= Jason Farago =

American journalist and writer

Jason Farago (born June 12, 1983, in New York City) is an American art writer who has been an art and culture critic for the New York Times since 2015.

==Biography==
Farago studied and gained degrees in art history at Yale University in New Haven, Connecticut, and the Courtauld Institute in London before becoming an international art and culture critic.

In 2021 he stirred up controversy by suggesting that The Louvre in Paris should exhibit Leonardo da Vinci's Mona Lisa in its own dedicated space.

In 2023 he was a finalist for the Pulitzer Prize for Criticism. The Pulitzer Prize organization in awarding him the honor stated that it was "for art criticism, especially for taking a critical eye to the frontlines of Ukraine to explore the cultural dimensions of the war, including verifying damages to architecture and other sites and explaining Russia's efforts to erase the Ukrainian identity." Indeed in a "Critic's Notebook", Farago penned in-depth on-site coverage of how the war in Ukraine was not only a military one but a cultural one as well.

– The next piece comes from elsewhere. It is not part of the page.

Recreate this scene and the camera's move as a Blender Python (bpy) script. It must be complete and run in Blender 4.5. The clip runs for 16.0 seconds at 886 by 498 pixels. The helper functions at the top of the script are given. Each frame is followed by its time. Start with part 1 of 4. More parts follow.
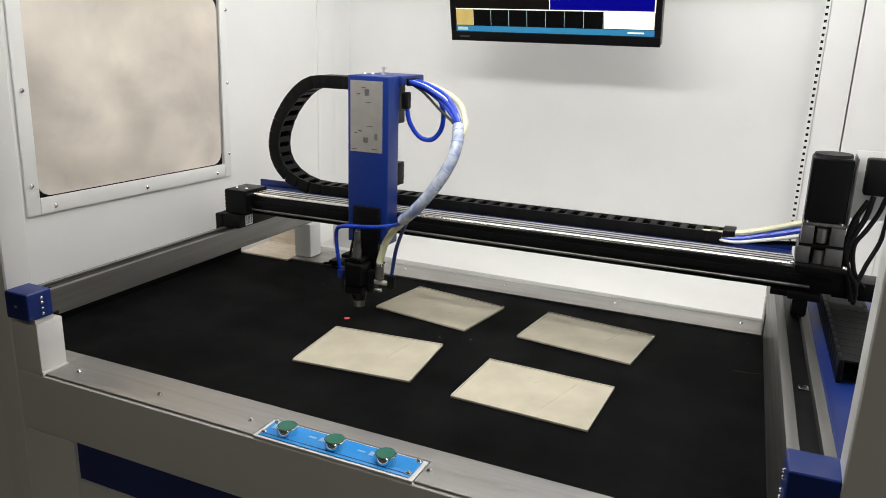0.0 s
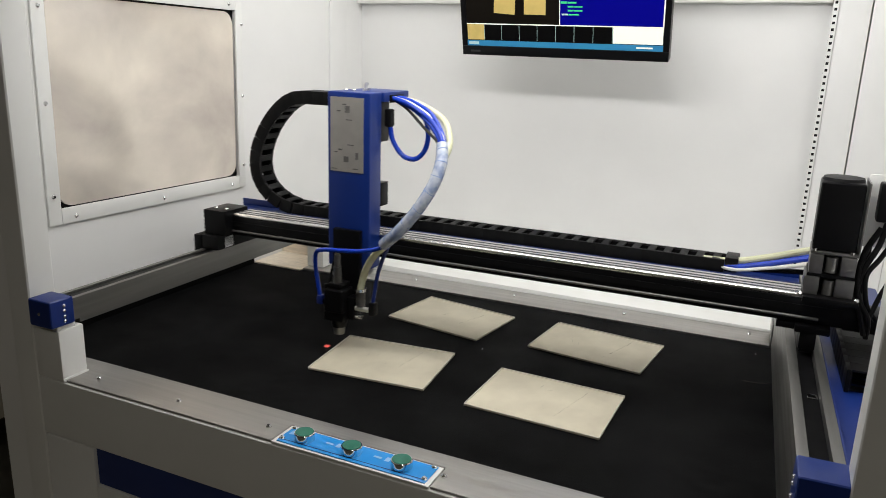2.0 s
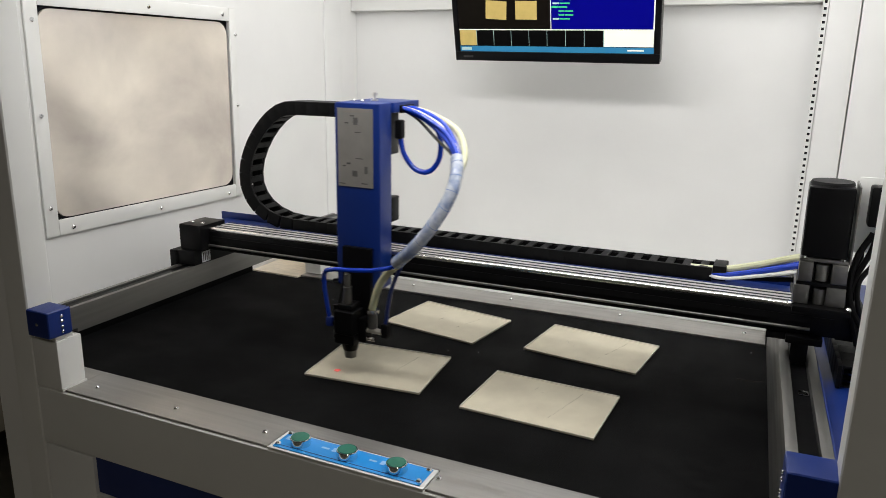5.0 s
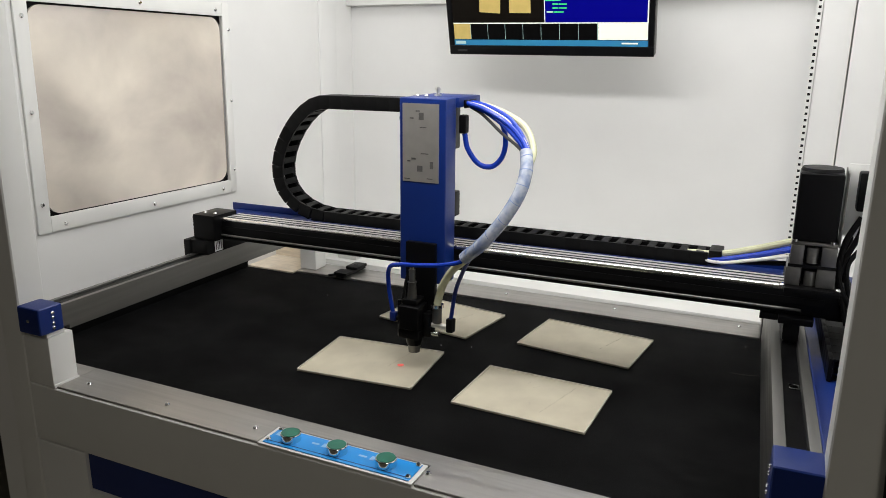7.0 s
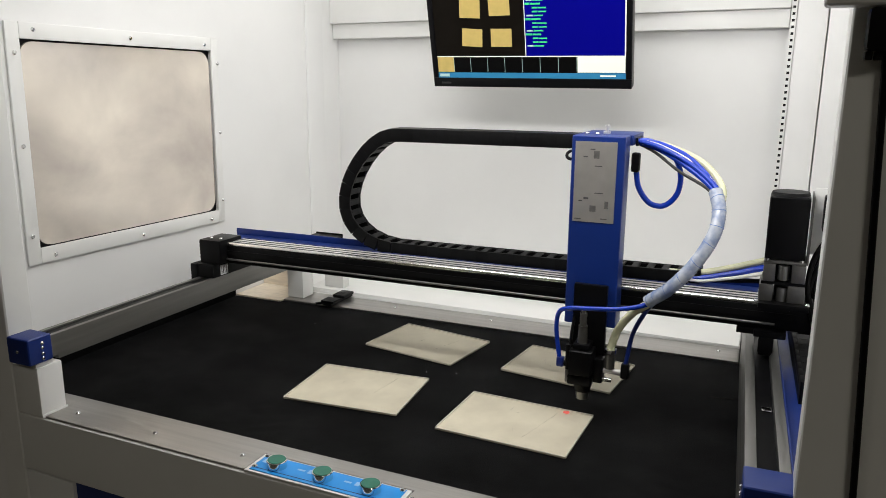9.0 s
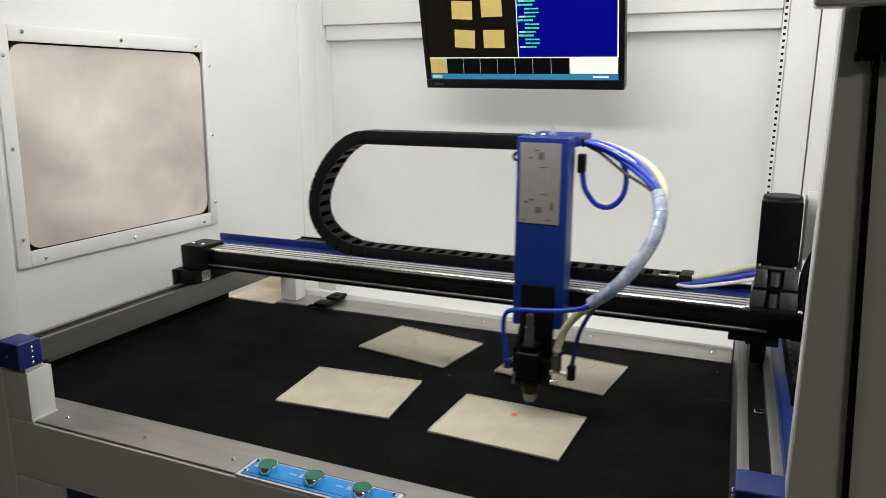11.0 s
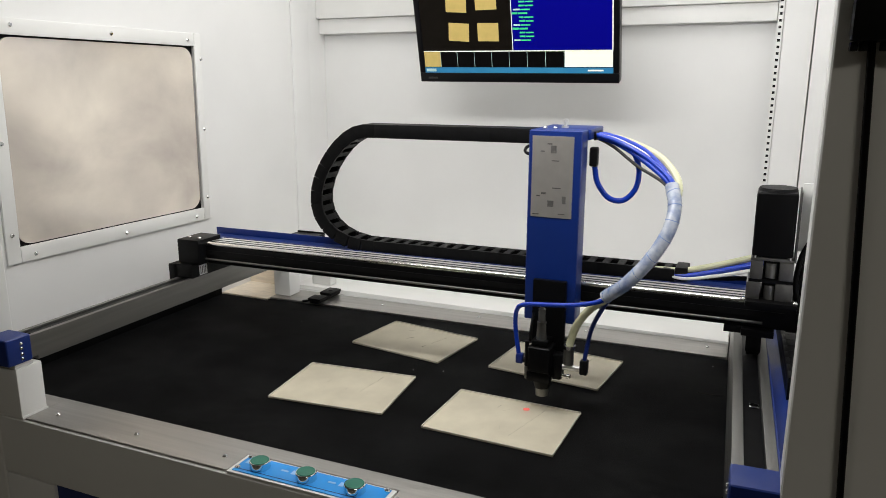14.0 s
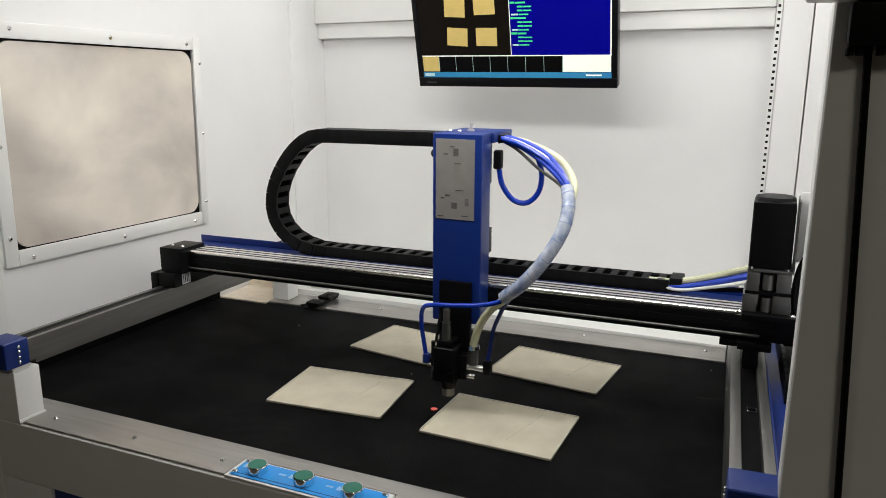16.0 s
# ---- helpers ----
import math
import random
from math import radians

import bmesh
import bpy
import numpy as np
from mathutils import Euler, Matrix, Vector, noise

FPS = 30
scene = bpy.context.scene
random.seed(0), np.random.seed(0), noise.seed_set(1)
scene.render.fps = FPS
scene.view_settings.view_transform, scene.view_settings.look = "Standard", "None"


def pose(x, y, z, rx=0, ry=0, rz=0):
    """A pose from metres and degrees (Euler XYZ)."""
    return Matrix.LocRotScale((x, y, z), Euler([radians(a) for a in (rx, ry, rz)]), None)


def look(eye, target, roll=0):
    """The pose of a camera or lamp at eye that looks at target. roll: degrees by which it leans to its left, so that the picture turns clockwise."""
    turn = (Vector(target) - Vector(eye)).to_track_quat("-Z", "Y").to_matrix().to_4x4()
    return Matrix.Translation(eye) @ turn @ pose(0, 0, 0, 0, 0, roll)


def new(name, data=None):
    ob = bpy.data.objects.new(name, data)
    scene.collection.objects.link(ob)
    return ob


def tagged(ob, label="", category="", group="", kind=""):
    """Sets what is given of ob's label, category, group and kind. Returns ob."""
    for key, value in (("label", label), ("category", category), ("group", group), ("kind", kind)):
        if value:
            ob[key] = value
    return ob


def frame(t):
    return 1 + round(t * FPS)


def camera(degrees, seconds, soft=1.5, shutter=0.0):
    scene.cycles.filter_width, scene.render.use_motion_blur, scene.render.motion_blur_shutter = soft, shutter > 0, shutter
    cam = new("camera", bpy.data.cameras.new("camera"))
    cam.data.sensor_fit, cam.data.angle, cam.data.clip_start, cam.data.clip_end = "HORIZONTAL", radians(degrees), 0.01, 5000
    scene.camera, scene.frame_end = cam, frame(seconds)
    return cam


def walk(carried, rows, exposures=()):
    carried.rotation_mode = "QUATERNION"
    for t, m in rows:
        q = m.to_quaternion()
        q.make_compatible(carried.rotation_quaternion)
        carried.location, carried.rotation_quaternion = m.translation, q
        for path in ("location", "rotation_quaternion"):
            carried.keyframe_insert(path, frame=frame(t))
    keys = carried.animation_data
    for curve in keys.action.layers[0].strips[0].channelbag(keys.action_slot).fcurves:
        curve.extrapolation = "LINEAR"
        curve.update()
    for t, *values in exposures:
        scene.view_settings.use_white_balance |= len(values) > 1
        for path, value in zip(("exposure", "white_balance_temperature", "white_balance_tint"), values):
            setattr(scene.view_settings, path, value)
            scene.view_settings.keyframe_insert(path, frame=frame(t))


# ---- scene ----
cam = camera(60.6, 16.0, soft=0.65, shutter=0.35)
PATH = [
    (0, (0.992, -0.792, 1.399), (0.212, 0.966, 0.851), 1.9),
    (0.5, (0.995, -0.798, 1.397), (0.203, 0.959, 0.861), 2.1),
    (1, (0.995, -0.808, 1.4), (0.204, 0.95, 0.865), 1.8),
    (1.5, (0.991, -0.816, 1.4), (0.215, 0.952, 0.88), 1.6),
    (2, (0.988, -0.82, 1.404), (0.193, 0.94, 0.884), 2.0),
    (2.5, (0.992, -0.817, 1.402), (0.186, 0.938, 0.884), 1.9),
    (3, (0.995, -0.819, 1.404), (0.187, 0.938, 0.895), 2.1),
    (3.5, (0.998, -0.825, 1.408), (0.176, 0.929, 0.91), 1.9),
    (4, (1.004, -0.826, 1.407), (0.19, 0.933, 0.911), 1.5),
    (6.5, (1.011, -0.811, 1.402), (0.203, 0.943, 0.881), 0.5),
    (7, (1.024, -0.81, 1.403), (0.213, 0.943, 0.885), 0.6),
    (7.5, (1.031, -0.819, 1.405), (0.224, 0.942, 0.905), 0.5),
    (8, (1.036, -0.829, 1.41), (0.233, 0.939, 0.931), 0.8),
    (8.5, (1.042, -0.831, 1.413), (0.255, 0.948, 0.95), 0.7),
    (9, (1.046, -0.832, 1.415), (0.252, 0.947, 0.964), 0.4),
    (11.5, (1.052, -0.824, 1.416), (0.271, 0.962, 0.968), 0.2),
    (12, (1.055, -0.824, 1.415), (0.271, 0.961, 0.971), -0.1),
    (12.5, (1.054, -0.819, 1.413), (0.279, 0.971, 0.971), 0.0),
    (13, (1.054, -0.821, 1.413), (0.272, 0.967, 0.976), -0.1),
    (13.5, (1.053, -0.815, 1.415), (0.27, 0.969, 0.964), -0.1),
    (14, (1.051, -0.814, 1.412), (0.276, 0.971, 0.952), 0.2),
    (14.5, (1.052, -0.816, 1.414), (0.282, 0.974, 0.964), 0.2),
    (15, (1.051, -0.819, 1.414), (0.277, 0.97, 0.966), 0.2),
    (15.5, (1.05, -0.819, 1.415), (0.272, 0.967, 0.962), 0.2),
    (16, (1.052, -0.815, 1.411), (0.279, 0.975, 0.963), 0.3),
]
walk(cam, [(t, look(eye, target, roll)) for t, eye, target, roll in PATH], [(0.0, 0.11), (0.5, 0.0), (8.5, 0.0), (12.5, -0.06), (16.0, -0.05)])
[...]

Farago is also the editor and co-founder of Even, an art magazine devoted to long-form criticism. Farago also writes for The Guardian, for which he previously served as their U.S. based art critic, The New Republic, and The New Yorker, as well being a regular contributor to Artforum. Though Farago lived and worked in London for a considerable span, he now once again lives and works in his hometown of New York City.